Una persona rezaba: “Quiero caminar por tus caminos a Belén. Anhelo el camino. Es un camino nuevo, lleno de posadas y de etapas, de misterios donde José y María guardan el secreto, su misterio, se apoyan, se cuidan, comparten sus sueños y sus miedos. Y se sienten muy pequeños, muy indignos, se admiran mutuamente, se miran con ternura. ¡Cuánta ternura en su camino hacia la montaña! Quiero ir con ellos. Todo empezó por un sí. También te lo doy hoy. Sí, aunque no vea. Sí, aunque tema. Sí, aunque ame con toda mi alma. Sí, aunque renuncie. Sí, aunque sólo tenga el hoy. Gracias”.
Dios es paciente conmigo. Cuando me pierdo sale a mi encuentro. Él me deja caer porque respeta mis pasos. Me invita a no tener miedo al ridículo, al fracaso, al abandono.
Tengo miedos. Quisiera vivir más de la fe. Dios tiene paciencia y sale a mi encuentro. Necesito audacia para tomar riesgos por Jesús. Hay decisiones locas que no tomo. Me conformo, me quedo quieto. Me da miedo perder mis seguridades. Exponerme al rechazo y a la soledad.

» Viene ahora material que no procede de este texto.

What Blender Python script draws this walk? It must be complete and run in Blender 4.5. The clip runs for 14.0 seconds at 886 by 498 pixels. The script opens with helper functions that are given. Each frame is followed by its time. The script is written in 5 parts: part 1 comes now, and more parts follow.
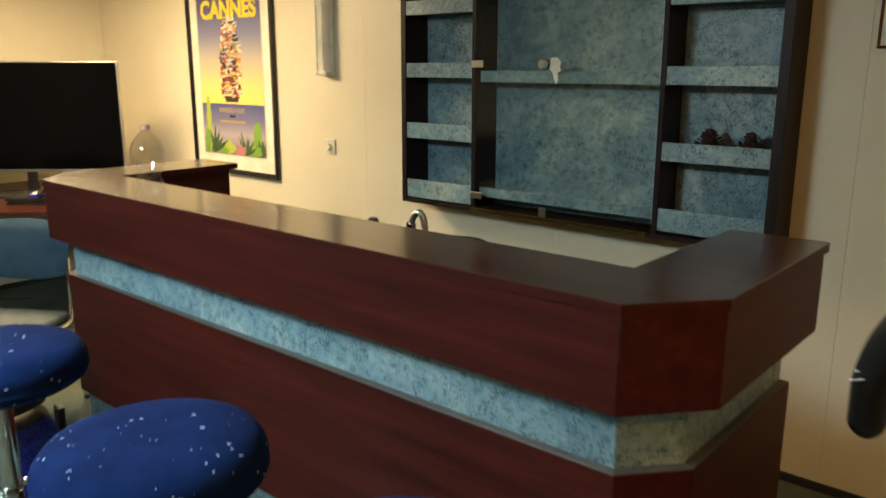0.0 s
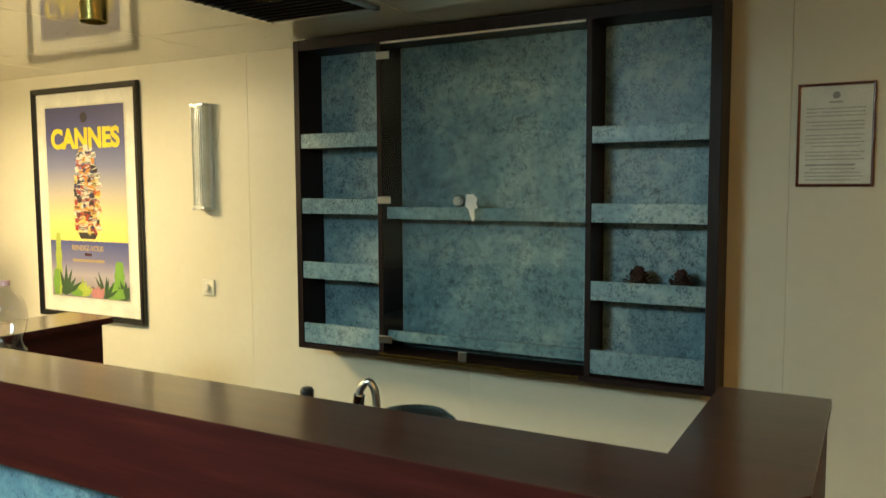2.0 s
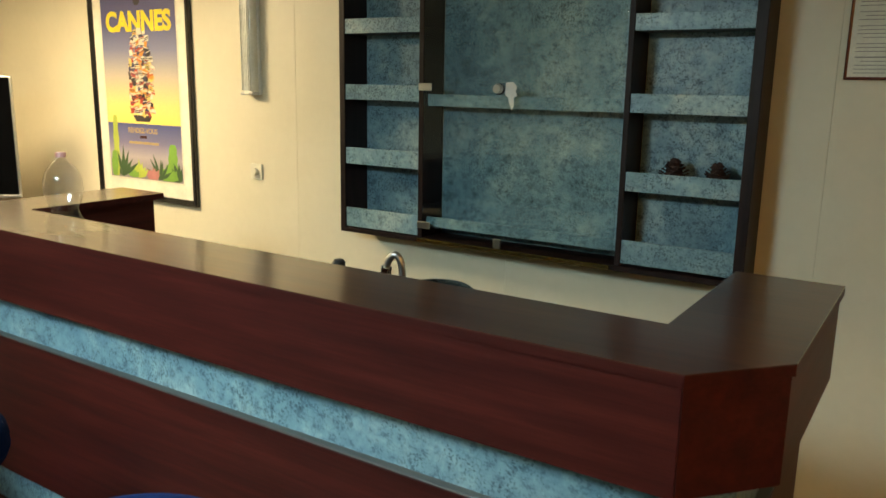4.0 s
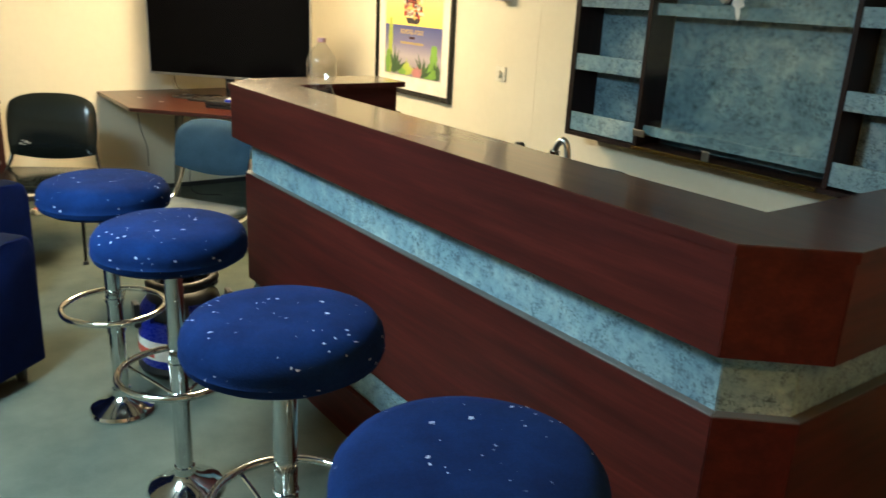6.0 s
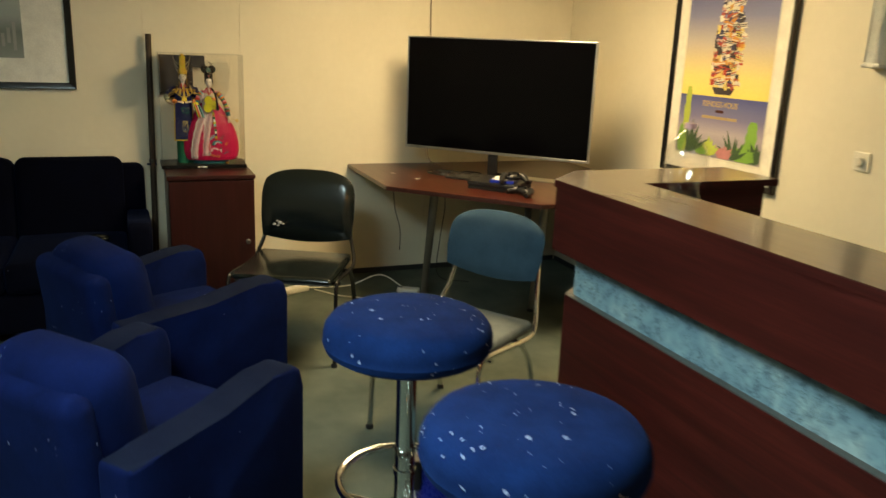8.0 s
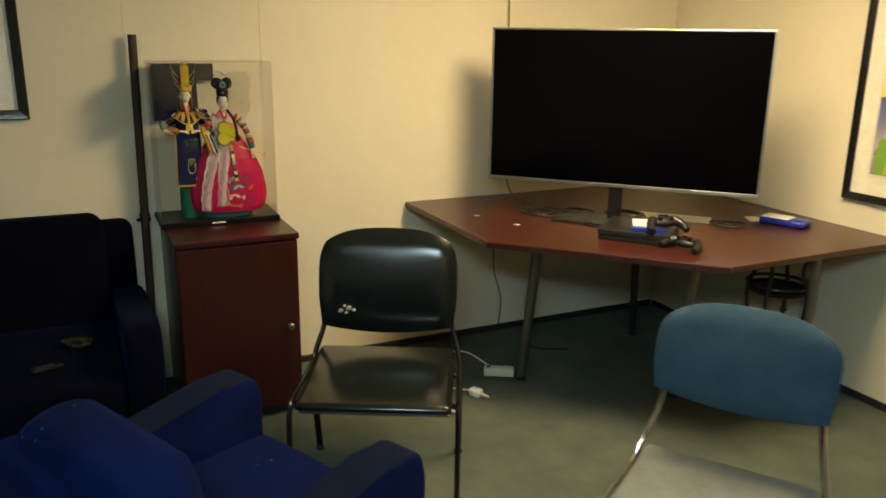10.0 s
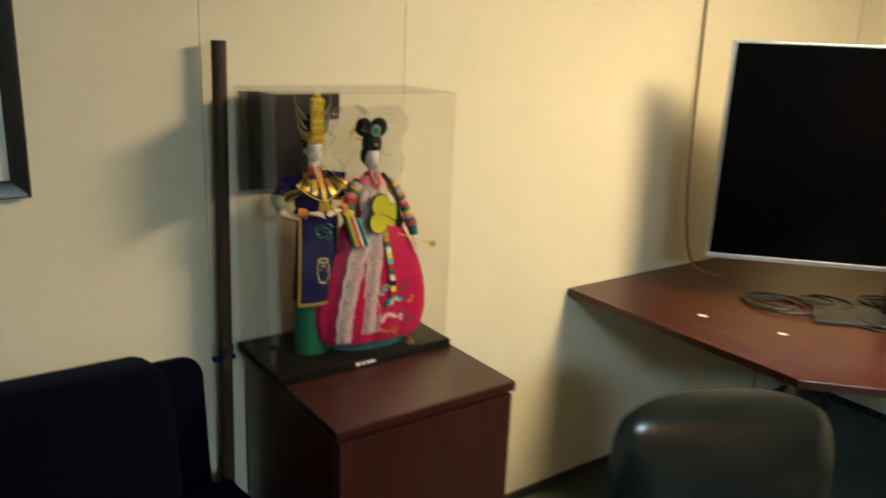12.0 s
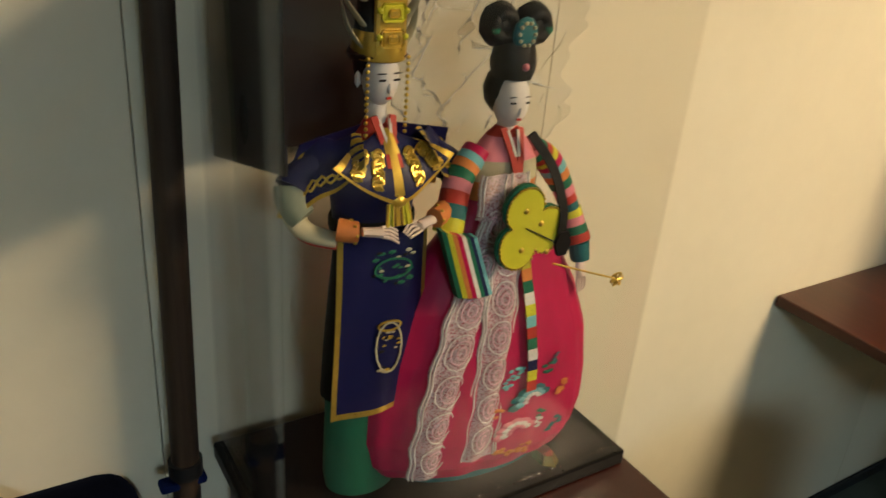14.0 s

Se me olvida que cuando regalo lo que tengo recibo mucho más. Me cuesta creer en la generosidad de Dios. Quisiera tener más libertad interior. Pero sé que no puedo yo mismo allanar mis montes, elevar mis valles.
Dios tiene paciencia y es Él quien lo hace. Eso me consuela. Él lo hace en mí. Lo que yo no puedo Él lo hace. Y yo sólo tengo que abrir mi corazón y dejarme hacer. Me gustaría ver que la salvación de Dios llega a mi vida.

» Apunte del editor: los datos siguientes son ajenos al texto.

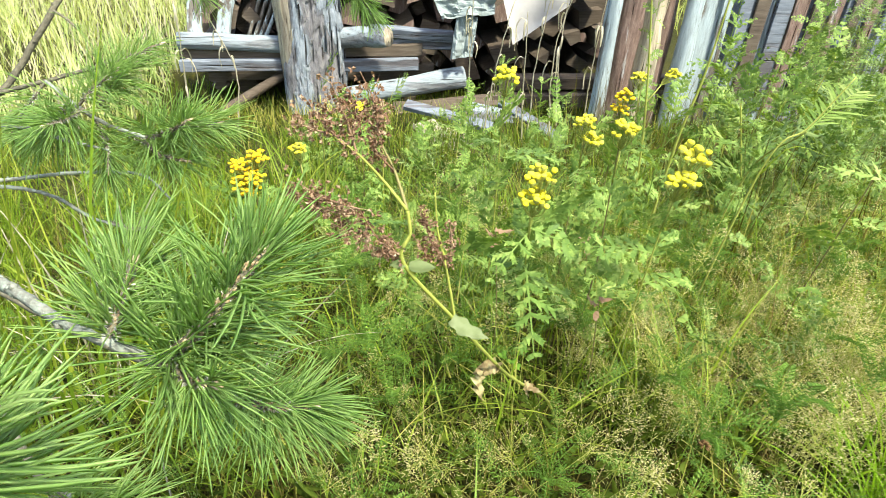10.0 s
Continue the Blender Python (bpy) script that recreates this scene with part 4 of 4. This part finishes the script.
# ---- leafy weeds down the bank ----
weeds = []
for k in range(4):
    weeds.append(tansy((R.uniform(-0.04, 0.04), -0.03, R.uniform(0.22, 0.30)), (0, 0, 0), [], 12, stem=M_REDSTEM if k % 2 else M_STEM, label="low leafy tansy shoot on the bank", leaf_scale=0.95, low=0.1, kind_of_leaf=LEAF_T + LEAF_W))
for k in range(96):
    if k < 50:
        x, y = R.uniform(-0.2, 2.3), R.uniform(1.35, 3.0)
    elif k < 74:
        y = R.uniform(1.3, 3.0)
        x = 0.05 + (y - 0.07) * R.uniform(0.62, 1.0)
    else:
        x, y = R.uniform(0.15, 1.45), R.uniform(0.8, 1.6)
    s = R.uniform(0.75, 1.15) if k < 50 else R.uniform(1.3, 2.1) if k < 74 else R.uniform(0.7, 1.05)
    mt = Matrix.Translation(foot_of(x, y)) @ Euler((R.gauss(0, 0.12), R.gauss(0, 0.12), R.uniform(0, 6.28))).to_matrix().to_4x4() @ Matrix.Scale(s, 4)
    if k < 4:
        weeds[k].matrix_basis = mt
    else:
        copy_thing(weeds[k % 4], mt)


# tall dense weeds that hide the shed wall
tall = []
for k in range(4):
    tall.append(tansy((R.uniform(-0.06, 0.06), -0.06, R.uniform(0.74, 0.86)), (0, 0, 0), [], 32, stem=M_REDSTEM, label="tall dense olive-green weed before the shed wall", leaf_scale=1.1, low=0.08, kind_of_leaf=LEAF_W))
for k in range(28):
    x, y = (R.uniform(1.45, 2.7), R.uniform(1.5, 2.9)) if k < 20 else (R.uniform(1.75, 2.8), R.uniform(2.4, 3.3))
    edge = 0.05 + 0.78 * (y - 0.07)
    if x < edge:
        x = edge + R.uniform(0.0, 0.5)
    mt = Matrix.Translation(foot_of(x, y)) @ Euler((R.gauss(0, 0.1), R.gauss(0, 0.1), R.uniform(0, 6.28))).to_matrix().to_4x4() @ Matrix.Scale(R.uniform(0.8, 1.15), 4)
    if k < 4:
        tall[k].matrix_basis = mt
    else:
        copy_thing(tall[k % 4], mt)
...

Le pido a Dios que me ayude a escuchar su voz. A irme al desierto a escucharle, al silencio, a la soledad. El Adviento es tiempo de desierto. Para conocernos más, para descubrir hacia dónde vamos.
Quiero pedirle que me enseñe a ser fiel siempre a esa voz. A ser dócil a su voluntad. A abrir mi corazón para que siempre me sorprenda con su mirada.
Él siempre es más que mi idea de Él, que mi anuncio de Él. Mis palabras apenas dibujan torpemente su rostro. Mis gestos deslucen muchas veces su amor. Siempre es más, siempre me sorprende.
Quiero que cambie mi corazón estas semanas. Le entrego los valles de mi alma, los montes, los caminos. Todo lo que soy. Le entrego mi paisaje original, para que llegue y entre, y ponga sus pies en mi barro.
Quiero rezar como rezaba una persona: “Me alegra dar la vida. Pero me cuesta sufrir. Tengo tantos apegos... Quiero inscribir mi corazón en el tuyo, Jesús. Es posible. Sería un milagro. Quiero soñar con cosas grandes. A veces me quedo corto. Quiero besar tus deseos. Pero me aferro a los míos. Quiero soñar con tus cumbres. Y me conformo con vivir en el llano. Deseo tocar lo que no veo”.
Quiero que Él llegue en este Adviento y pueda hacer su casa con mi barro, con mis piedras, con mi agua, con mis valles y montañas. Con mis rocas duras, con mi tierra blanda. Le entrego mi vida como es ahora para que haga milagros con ella.
Mi vida limitada y pobre. No como me gustaría que fuera. Le entrego mis caminos confusos, mi jardín lleno de maleza, mi pozo tantas veces seco. Se lo entrego todo para que Él llegue y se meta en mi interior, y lo cambie todo.